> [Records shown]:
══════════════════════════════
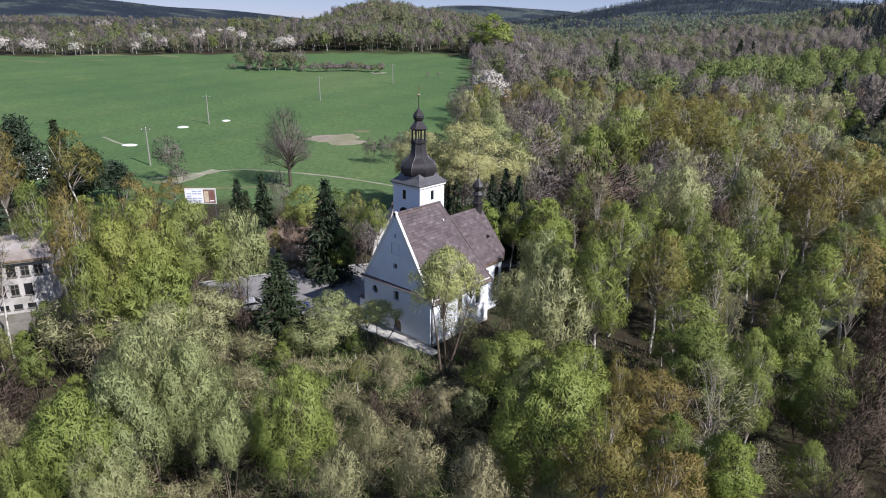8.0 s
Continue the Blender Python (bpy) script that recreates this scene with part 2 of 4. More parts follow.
def ground_material():
    """Meadow where the field attribute is one, woodland floor elsewhere; far off, forest with haze tinted in."""
    m, n, l, b = material("land", 0.95, 0.0, 0.15)
    a = n.new("ShaderNodeAttribute")
    a.attribute_name = "field"
    f = n.new("ShaderNodeAttribute")
    f.attribute_name = "far"
    big, mid, small = noise_node(n, l, 0.012, 5), noise_node(n, l, 0.07, 6), noise_node(n, l, 0.9, 7, rough=0.7)
    meadow = ramp(n, l, big, [(0.35, (0.062, 0.115, 0.042)), (0.55, (0.074, 0.130, 0.047)), (0.7, (0.098, 0.142, 0.056))])
    meadow = mix(n, l, ramp(n, l, mid, [(0.56, (0, 0, 0)), (0.72, (0.5, 0.5, 0.5))]), meadow, (0.12, 0.16, 0.055))
    c = n.new("ShaderNodeTexCoord")
    s = n.new("ShaderNodeMapping")
    s.inputs["Rotation"].default_value = (0, 0, 0.55)
    s.inputs["Scale"].default_value = (0.012, 0.11, 1)
    l.new(c.outputs["Object"], s.inputs["Vector"])
    rows = noise_node(n, l, 1.0, 4, s.outputs[0])
    meadow = mix(n, l, ramp(n, l, rows, [(0.5, (0, 0, 0)), (0.75, (0.45, 0.45, 0.45))]), meadow, (0.085, 0.135, 0.05))
    litter = ramp(n, l, mid, [(0.3, (0.024, 0.020, 0.014)), (0.5, (0.044, 0.038, 0.022)), (0.62, (0.034, 0.054, 0.017)), (0.75, (0.066, 0.057, 0.034))])
    litter = mix(n, l, 0.6, litter, ramp(n, l, small, [(0.3, (0.15, 0.15, 0.15)), (0.7, (0.8, 0.8, 0.8))]), "SOFT_LIGHT")
    meadow = mix(n, l, 0.6, meadow, ramp(n, l, small, [(0.3, (0.2, 0.2, 0.2)), (0.7, (0.8, 0.8, 0.8))]), "SOFT_LIGHT")
    # distant forest cover, its colours blued to paint in the haze
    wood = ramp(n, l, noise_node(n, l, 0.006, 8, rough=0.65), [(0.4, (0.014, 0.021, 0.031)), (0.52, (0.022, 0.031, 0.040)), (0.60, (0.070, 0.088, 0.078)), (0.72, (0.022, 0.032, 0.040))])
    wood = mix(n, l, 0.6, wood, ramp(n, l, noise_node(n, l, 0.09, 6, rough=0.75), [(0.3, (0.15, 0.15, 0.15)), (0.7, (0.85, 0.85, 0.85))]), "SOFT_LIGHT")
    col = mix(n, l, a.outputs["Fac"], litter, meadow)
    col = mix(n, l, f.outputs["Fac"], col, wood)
    l.new(col, b.inputs["Base Color"])
    relief(n, l, b, small, 0.5, 0.15)
    return m


# ---- mesh helpers ----
def mesh_np(name, verts, tris=None, quads=None, smooth_faces=False):
    """A mesh from numpy arrays of places, triangles and quads."""
    me = bpy.data.meshes.new(name)
    verts = np.asarray(verts, np.float32)
    nt = 0 if tris is None else len(tris)
    nq = 0 if quads is None else len(quads)
    me.vertices.add(len(verts))
    me.vertices.foreach_set("co", verts.ravel())
    loops = np.concatenate([np.asarray(a, np.int32).ravel() for a in (tris, quads) if a is not None and len(a)])
    me.loops.add(len(loops))
    me.loops.foreach_set("vertex_index", loops)
    me.polygons.add(nt + nq)
    start = np.concatenate([np.arange(nt) * 3, nt * 3 + np.arange(nq) * 4]).astype(np.int32)
    me.polygons.foreach_set("loop_start", start)
    if smooth_faces:
        me.polygons.foreach_set("use_smooth", np.ones(nt + nq, bool))
    me.update(calc_edges=True)
    return me


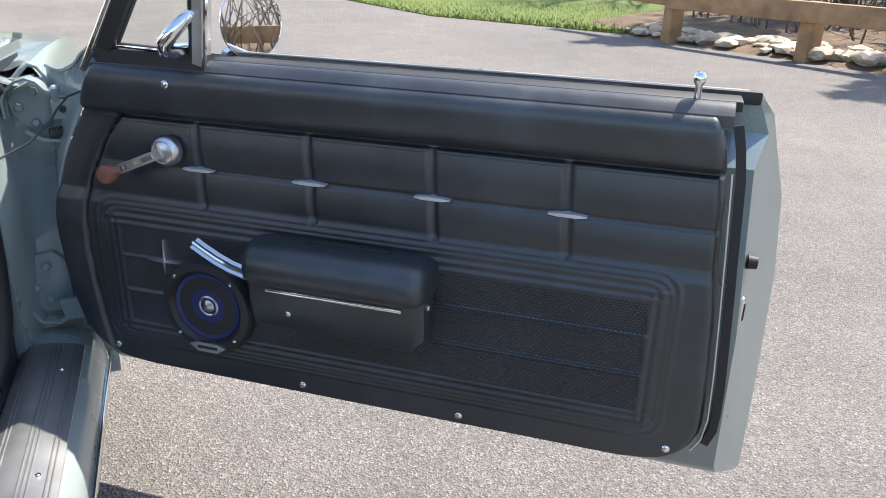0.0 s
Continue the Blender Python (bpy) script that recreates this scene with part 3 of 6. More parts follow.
# sills
for sg in (1, -1):
    sec = [(0.672, 0.16), (0.672, 0.280), (0.686, 0.301), (0.720, 0.308), (0.775, 0.298), (0.792, 0.288), (0.803, 0.266), (0.810, 0.235), (0.800, 0.19), (0.75, 0.16)]
    part("sill", rings(bmesh.new(), [[(sg * x, y, z) for x, z in sec] for y in (-0.03, 1.17)]), PAINT_DULL, car)
    pl_ = [(0.674, 0.285), (0.682, 0.303), (0.690, 0.3085), (0.720, 0.3135), (0.765, 0.307), (0.784, 0.3005), (0.784, 0.297), (0.720, 0.309), (0.690, 0.3035)]
    sp = part("sill_plate", rings(bmesh.new(), [[(sg * x, y, z) for x, z in pl_] for y in (0.03, 1.095)]), ALU, car, "scuffed ribbed aluminium sill plate")
    for x in (0.698, 0.704, 0.734, 0.740, 0.746, 0.768, 0.774):
        zz = lerp([(0.690, 0.3085), (0.720, 0.3135), (0.765, 0.307), (0.784, 0.3005)], x)
        part("sill_rib", box((sg * x, 0.5625, zz), (0.0030, 1.055, 0.003), 0.001), ALU, sp)
    for y in (0.10, 0.43, 0.71, 1.0):
        screw((sg * 0.756, y, 0.3085), (0, 0, 1), sp, 0.0045)
    bd = part("badge", turned((sg * 0.756, 0.55, 0.3075), (0, 0, 1), [(0, 0.024), (0.002, 0.024), (0.003, 0.021), (0.003, 0)], 28), GLOSS_BLACK, sp, "oval black and silver badge")
    bd.scale = (0.62, 1, 1)
    bd.location = (sg * 0.756 * 0.38, 0, 0)
    for i in range(3):
        part("badge_bar", box((sg * (0.748 + 0.008 * i), 0.55, 0.3112), (0.004, 0.028 - 0.006 * (i == 2), 0.001), 0), CHROME, bd)
    part("sill_carpet", sheet(lambda u, v: (sg * (0.668 - 0.010 * (1 - v) + 0.002 * noise.noise(Vector((u * 30, v * 6, sg)))), -0.02 + 1.08 * u, 0.135 + 0.150 * v), 60, 6, 0.006, (sg, 0, 0)), CARPET, car)
    part("rocker_trim", box((sg * 0.812, 0.55, 0.222), (0.008, 1.30, 0.020), 0.003), CHROME, car)

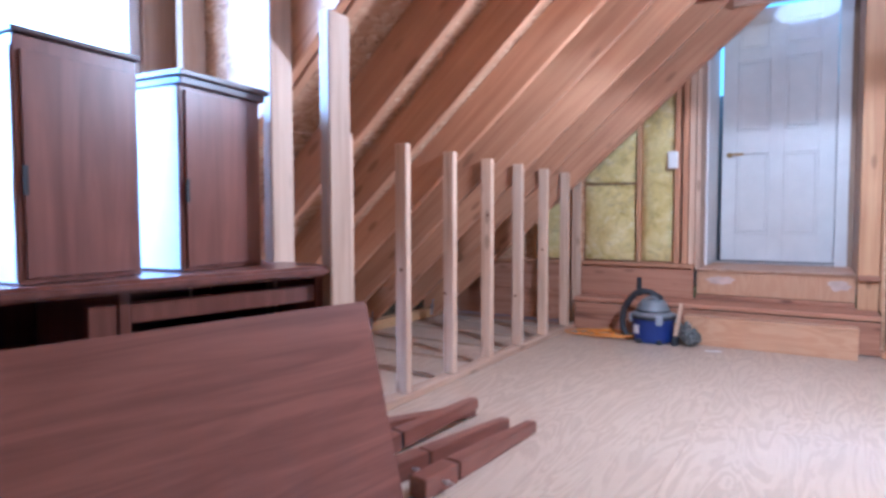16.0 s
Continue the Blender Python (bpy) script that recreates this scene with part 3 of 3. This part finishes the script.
def shop_vac():
    X, Y = -1.15, 4.645
    v = thing("shop_vacuum", (X, Y, 0), "small blue and grey shop vacuum with a black hose", "vacuum cleaner")
    o = pose(X, Y, 0)
    part("tank", lathe([(0.112, 0.0), (0.124, 0.008), (0.128, 0.03), (0.134, 0.140), (0.138, 0.145), (0.138, 0.155), (0.115, 0.157)]), BLUE, v, "blue plastic tank", o, True)
    part("rim_band", lathe([(0.115, 0.157), (0.141, 0.158), (0.144, 0.164), (0.144, 0.172), (0.138, 0.176)]), DARK, v, "black sealing band round the rim", o, True)
    part("motor_head", lathe([(0.139, 0.177), (0.141, 0.187), (0.131, 0.196), (0.112, 0.203), (0.106, 0.226), (0.092, 0.258), (0.072, 0.282), (0.045, 0.294), (0.015, 0.298)]), GREY, v, "grey plastic motor head", o, True)
    part("vent_band", lathe([(0.100, 0.206), (0.1125, 0.207), (0.1115, 0.216), (0.100, 0.217)]), DARK, v, "dark cooling slot round the head", o, True)
    tube("carry_handle", [(X - 0.06, Y - 0.075, 0.262), (X - 0.045, Y - 0.085, 0.292), (X, Y - 0.075, 0.312), (X + 0.045, Y - 0.06, 0.296), (X + 0.06, Y - 0.05, 0.262)], 0.008, GREY, v, "grey carrying handle over the head")
    for a in (-62, 24, 200):
        part("latch", block(bmesh.new(), 0.134, 0.152, -0.022, 0.022, 0.128, 0.190, 0.005), LIGHTGREY, v, "light grey clip", o @ pose(0, 0, 0, 0, 0, a))
    part("label", block(bmesh.new(), 0.1335, 0.1365, -0.026, 0.026, 0.062, 0.118, 0.001), PAPER, v, "white square label", o @ pose(0, 0, 0, 0, 0, -128))
    pts = [(X - 0.145, Y - 0.06, 0.024), (X - 0.185, Y - 0.05, 0.07), (X - 0.198, Y - 0.04, 0.13), (X - 0.185, Y - 0.035, 0.21), (X - 0.145, Y - 0.03, 0.285), (X - 0.09, Y - 0.03, 0.338), (X - 0.02, Y - 0.025, 0.335), (X + 0.035, Y - 0.02, 0.305), (X + 0.05, Y, 0.285)]
    tube("hose", pts, 0.020, DARK, v, "black corrugated hose")
    for p, q in zip(pts, pts[1:]):
        p, q = Vector(p), Vector(q)
        for f in (0.0, 0.34, 0.67):
            part("hose_rib", ring(bmesh.new(), 0.0232, 0.0232, -0.005, 0.005, 14), DARK, v, m=Matrix.Translation(p.lerp(q, f)) @ (q - p).to_track_quat("Z", "Y").to_matrix().to_4x4())
    tube("wand", [(X - 0.10, Y + 0.01, 0.30), (X - 0.10, Y + 0.01, 0.37), (X - 0.098, Y + 0.012, 0.425)], 0.016, DARK, v, "short black wand standing up")
    for a in (-60, -120, 60, 120):
        part("caster", block(bmesh.new(), 0.105, 0.145, -0.02, 0.02, 0.0, 0.028, 0.008), DARK, v, m=o @ pose(0, 0, 0, 0, 0, a))


shop_vac()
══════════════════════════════
> [Work to complete]: In the records above, find each line holding "More" and copy it.

> [Exercise answer]:
Continue the Blender Python (bpy) script that recreates this scene with part 2 of 4. More parts follow.
Continue the Blender Python (bpy) script that recreates this scene with part 3 of 6. More parts follow.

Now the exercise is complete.